To address this issue, the 2013 IBA Guidelines on Party Representation in International Arbitration aim to provide guidance with respect to party representation, in particular where differing norms and applicable rules might threaten the integrity and fairness of the arbitral proceedings.
According to the Preamble, the IBA Guidelines on Party Representation are based on “the principle that party representatives should act with integrity and honesty and should not engage in activities designed to produce unnecessary delay or expense, including tactics aimed at obstructing the arbitration proceedings.”
In total, there are 27 Guidelines that address issues relating to, inter alia, communication with arbitrators (Guidelines 7-8), submissions to the tribunal (Guidelines 9-11), information exchange and disclosure (Guidelines 12-17), witnesses and experts (Guidelines 18-25), as well as available remedies for potential misconduct (Guidelines 26-27).
Notably, leading institutional rules also contain provisions regarding party representation, such as Article 18 (Authorised Representatives of a Party) of the 2020 LCIA Rules and Article 17 (Party Representation) of the 2021 ICC Rules. Notably, the Annex to the 2020 LCIA Rules, entitled General Guidelines for the Authorised Representatives of the Parties, contains provisions “intended to promote the good and equal conduct of the authorised representatives of the parties appearing by name within the arbitration” (paragraph 1 of Annex to the 2020 LCIA Rules). Also, the newly-inserted paragraph 2 of Article 17 of the 2021 ICC Rules empowers the arbitral tribunal to exclude from the proceedings new counsel or take any other appropriate measure in presence of a conflict of interests in order to protect the integrity of the proceedings.

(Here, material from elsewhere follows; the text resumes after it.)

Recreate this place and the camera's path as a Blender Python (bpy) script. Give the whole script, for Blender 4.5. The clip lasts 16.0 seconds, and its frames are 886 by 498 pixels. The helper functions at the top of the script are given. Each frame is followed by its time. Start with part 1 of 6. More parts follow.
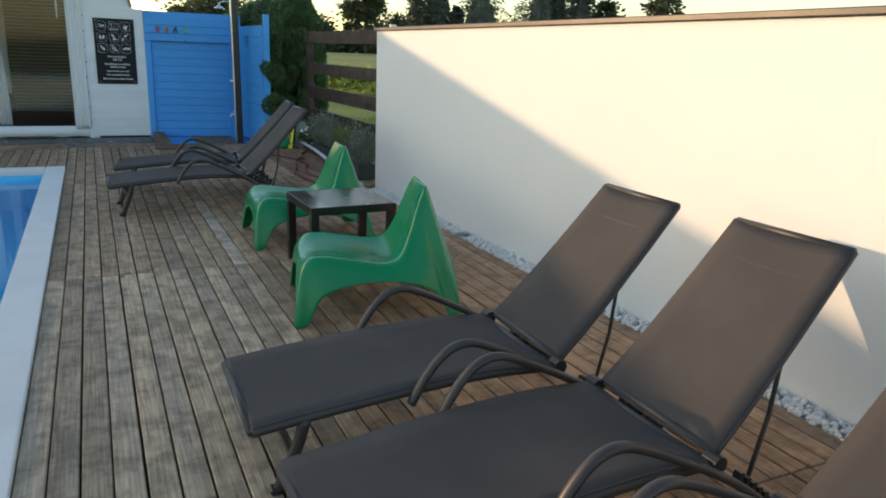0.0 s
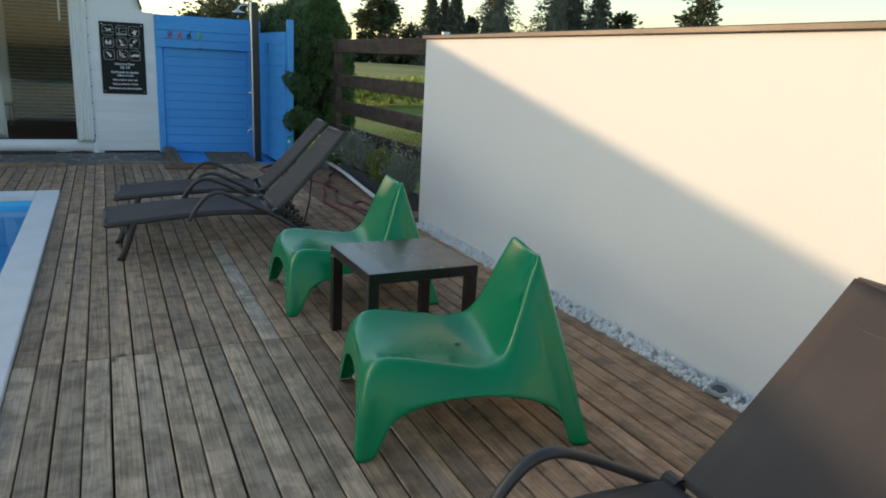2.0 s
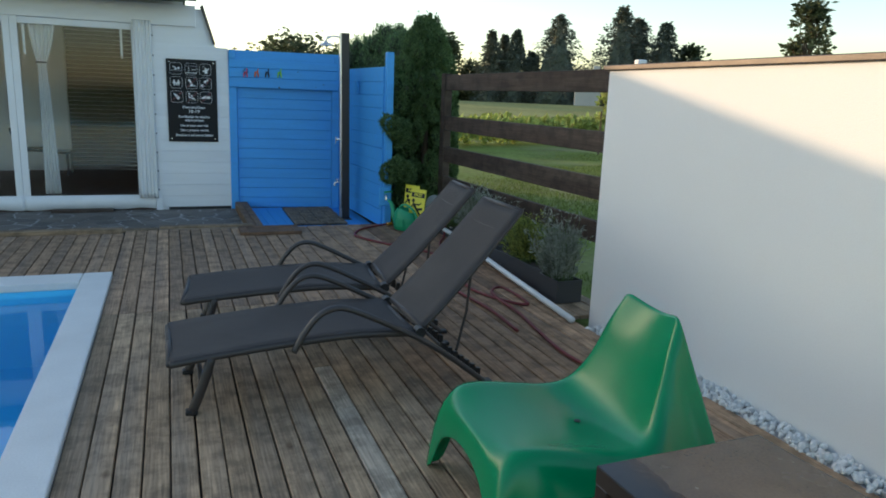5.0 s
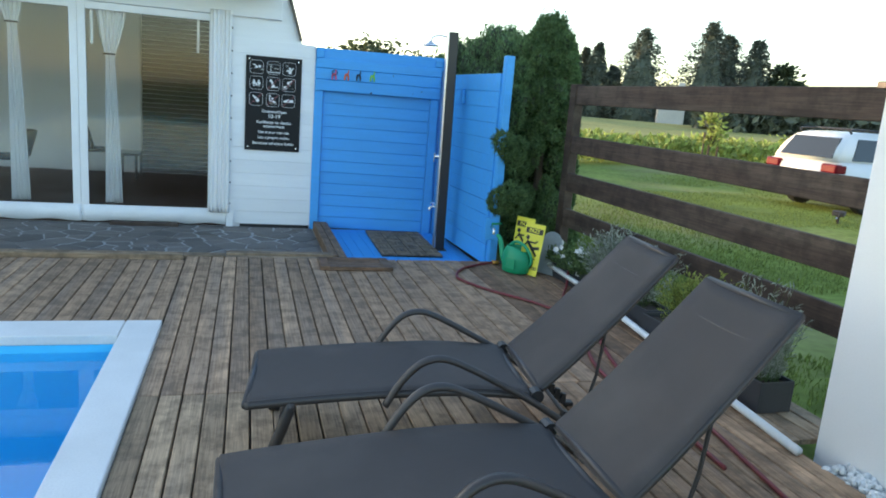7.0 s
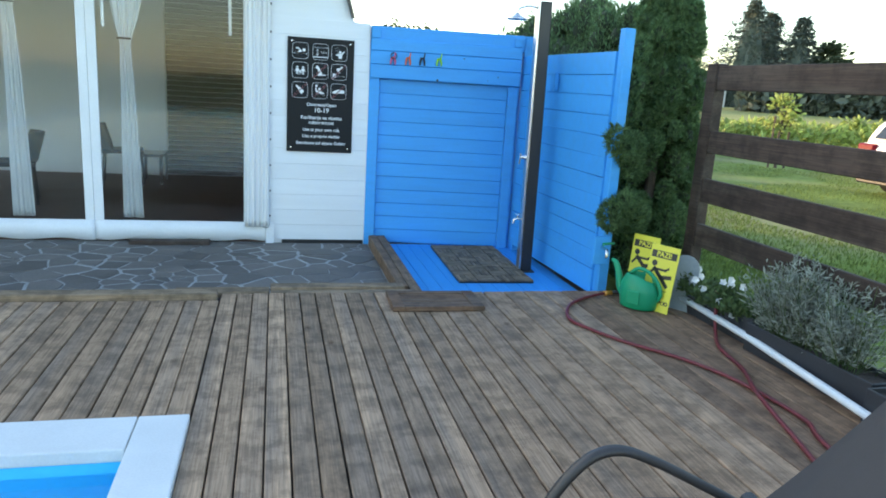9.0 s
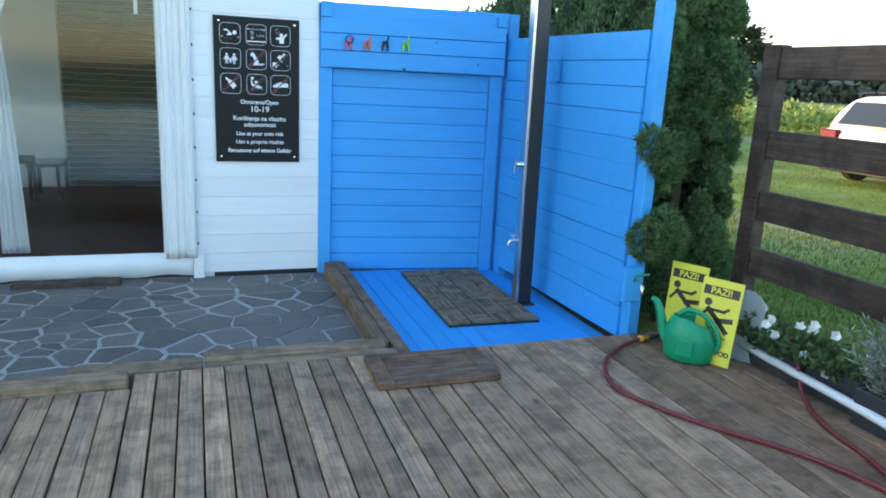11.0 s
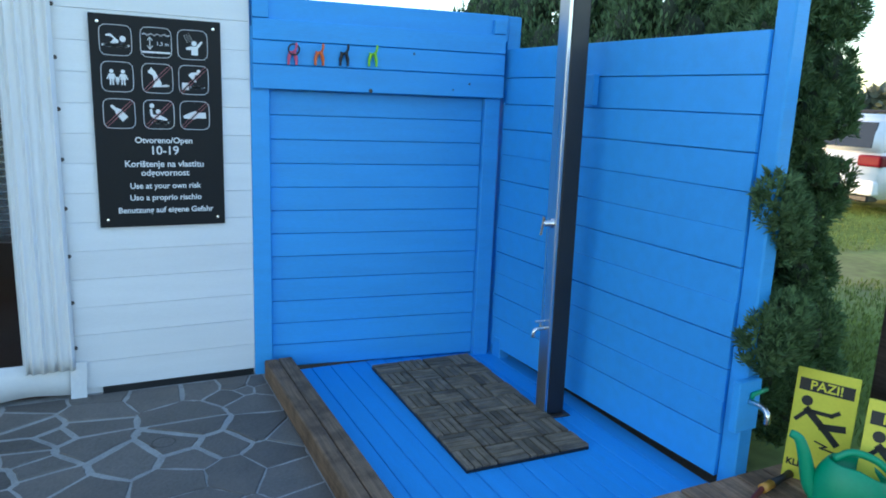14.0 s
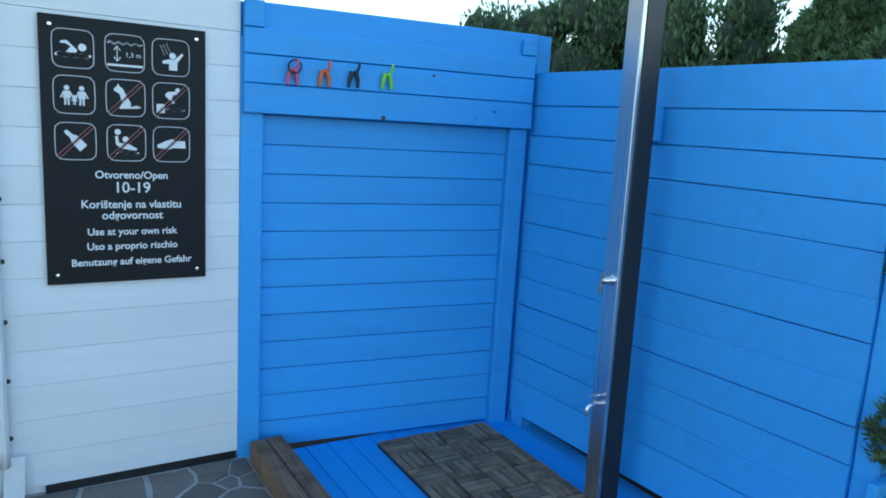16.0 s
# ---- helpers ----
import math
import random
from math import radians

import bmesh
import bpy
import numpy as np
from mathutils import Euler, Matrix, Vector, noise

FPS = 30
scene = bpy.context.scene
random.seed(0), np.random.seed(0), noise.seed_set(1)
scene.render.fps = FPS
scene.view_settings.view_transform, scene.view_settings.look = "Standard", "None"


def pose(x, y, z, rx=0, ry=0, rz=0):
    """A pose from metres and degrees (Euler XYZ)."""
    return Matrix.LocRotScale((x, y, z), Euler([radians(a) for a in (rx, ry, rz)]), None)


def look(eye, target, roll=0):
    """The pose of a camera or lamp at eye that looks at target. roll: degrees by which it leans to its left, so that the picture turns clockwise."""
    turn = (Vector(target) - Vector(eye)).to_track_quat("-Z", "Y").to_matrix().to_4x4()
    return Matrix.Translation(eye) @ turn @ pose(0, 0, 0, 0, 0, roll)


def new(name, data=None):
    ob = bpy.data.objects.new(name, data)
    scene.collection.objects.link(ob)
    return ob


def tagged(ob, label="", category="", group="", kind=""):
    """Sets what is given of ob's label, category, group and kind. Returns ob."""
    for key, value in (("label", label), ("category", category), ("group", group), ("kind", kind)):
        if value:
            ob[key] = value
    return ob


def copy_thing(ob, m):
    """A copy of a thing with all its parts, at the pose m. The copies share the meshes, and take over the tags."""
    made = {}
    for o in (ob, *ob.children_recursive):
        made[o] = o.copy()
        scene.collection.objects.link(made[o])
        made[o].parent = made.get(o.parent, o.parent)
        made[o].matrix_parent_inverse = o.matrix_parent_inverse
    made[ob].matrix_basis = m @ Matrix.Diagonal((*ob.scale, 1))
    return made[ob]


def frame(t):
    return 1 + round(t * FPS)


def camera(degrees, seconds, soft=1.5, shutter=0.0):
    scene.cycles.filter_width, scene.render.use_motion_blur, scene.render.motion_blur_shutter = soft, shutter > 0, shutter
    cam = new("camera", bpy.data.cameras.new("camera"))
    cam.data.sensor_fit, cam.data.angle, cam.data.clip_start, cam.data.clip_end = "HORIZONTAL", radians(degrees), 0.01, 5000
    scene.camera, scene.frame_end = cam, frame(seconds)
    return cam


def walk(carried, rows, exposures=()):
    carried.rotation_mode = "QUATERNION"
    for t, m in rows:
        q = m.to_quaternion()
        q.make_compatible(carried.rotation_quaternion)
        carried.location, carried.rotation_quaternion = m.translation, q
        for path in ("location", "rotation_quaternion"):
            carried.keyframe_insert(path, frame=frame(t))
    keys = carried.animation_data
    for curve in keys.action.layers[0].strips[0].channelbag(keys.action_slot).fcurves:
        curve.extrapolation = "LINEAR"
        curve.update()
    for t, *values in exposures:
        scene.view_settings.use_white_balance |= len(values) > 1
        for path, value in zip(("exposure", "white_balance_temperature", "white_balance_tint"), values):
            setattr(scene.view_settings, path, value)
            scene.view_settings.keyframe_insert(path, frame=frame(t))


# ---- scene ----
cam = camera(64.2, 16.0, soft=1.8)
METRES, EYE, TILT, LEAN, TURN = 9.476, 1.356, -0.4, 0.0, -26.4
ROWS = [
    (0.0, 0.0, 0.0, 0.0, 0.59, -15.0, -2.2),
    (0.5, -0.0114, 0.0239, -0.0004, 0.98, -14.77, -2.66),
    (1.0, -0.0271, 0.0546, 0.0006, -0.17, -15.06, -2.39),
    (1.5, -0.0365, 0.0878, 0.0006, 0.6, -14.76, -2.44),
    (2.0, -0.0462, 0.1182, 0.001, 1.39, -14.25, -2.97),
    (2.5, -0.0628, 0.1444, 0.0018, 0.18, -13.86, -2.5),
    (3.0, -0.0765, 0.1763, 0.001, -0.34, -13.32, -2.47),
    (3.5, -0.091, 0.2048, 0.0016, 0.96, -13.12, -2.97),
    (4.0, -0.1113, 0.2368, 0.0021, 0.98, -12.84, -2.67),
    (4.5, -0.1235, 0.2708, 0.0021, 2.99, -12.0, -2.1),
    (7.0, -0.2027, 0.4359, 0.0038, 11.25, -11.3, -4.55),
    (7.5, -0.2183, 0.4696, 0.0038, 12.23, -10.31, -4.43),
    (8.0, -0.2367, 0.4988, 0.0023, 15.59, -10.39, -4.81),
    (8.5, -0.2623, 0.5299, 0.0027, 14.51, -11.78, -4.17),
    (11.0, -0.3408, 0.6797, 0.0048, 7.56, -13.22, -2.82),
    (11.5, -0.3554, 0.7081, 0.0058, 4.44, -12.92, -2.16),
    (12.0, -0.363, 0.7382, 0.0056, 3.71, -13.08, -1.92),
    (12.5, -0.3705, 0.7629, 0.0062, 3.09, -12.59, -2.28),
    (13.0, -0.3833, 0.7847, 0.0063, 0.95, -12.13, -1.63),
    (13.5, -0.3938, 0.8059, 0.0059, 0.27, -12.47, -1.53),
    (14.0, -0.3985, 0.8268, 0.0069, 0.64, -11.45, -2.2),
    (14.5, -0.4097, 0.8451, 0.0074, 1.21, -11.45, -3.59),
    (15.0, -0.4257, 0.8606, 0.008, 1.03, -11.07, -3.26),
    (15.5, -0.4344, 0.8756, 0.0082, 0.54, -10.53, -3.02),
    (16.0, -0.4413, 0.89, 0.0091, -4.59, -9.49, -3.25),
]
walk(cam, [(t, pose(0, 0, EYE, TILT, LEAN, TURN) @ pose(METRES * x, METRES * y, METRES * z, 90 + pitch, roll, yaw)) for t, x, y, z, yaw, pitch, roll in ROWS],
     exposures=[(0.0, 1.29, 6550, 10), (3.5, 1.09, 6350, 10), (4.5, 1.17, 6250, 10), (7.0, 2.12, 6200, 10), (7.5, 2.30, 6200, 10), (8.5, 2.40, 6150, 10), (11.0, 2.45, 5930, 10), (12.5, 2.32, 5790, 10), (14.5, 2.08, 5650, 10), (16.0, 2.03, 5600, 10)])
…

You may also find our relevant commentaries on whether there is a need for a lawyer to represent a party in international arbitration here (in principle, the answer is no, but it is not recommended), as well as on how to change lawyers during an international arbitration available here.
E) IBA Guidelines for Drafting International Arbitration Clauses (2010)
The 2010 IBA Guidelines for Drafting International Arbitration Clauses are designed to help achieve effective arbitration clauses which unambiguously embody the parties’ wishes.
Following the Introduction (Part I), the Guidelines are divided into five parts, as follows: Basic Drafting Guidelines (Part II), Drafting Guidelines for Optional Elements (Part III), Drafting Guidelines for Multi-Tier Dispute Resolution Clauses (Part IV), Drafting Guidelines for Multiparty Arbitration Clauses (Part V) and Drafting Guidelines for Multi-Contract Arbitration Clauses (Part VI).
While leading arbitral institutions have published their own standard arbitration clauses which may be adopted by the interested parties (see, for example, the Standard ICC Arbitration Clauses), the IBA Guidelines on Arbitration Clauses provide further guidance and explanation in terms of what should be included in an arbitration clause, what elements are optional and how each of these mandatory or optional elements may affect the arbitral procedure.
You may also access our own recommendations for drafting arbitration clauses in 2021 here.
In sum, the several sets of rules and guidelines adopted by the IBA regarding international arbitration, while not per se binding, have become widely accepted by the international arbitration community as an expression of arbitration best practices. They are, thus, a valuable guiding tool for all international arbitration participants, including national courts.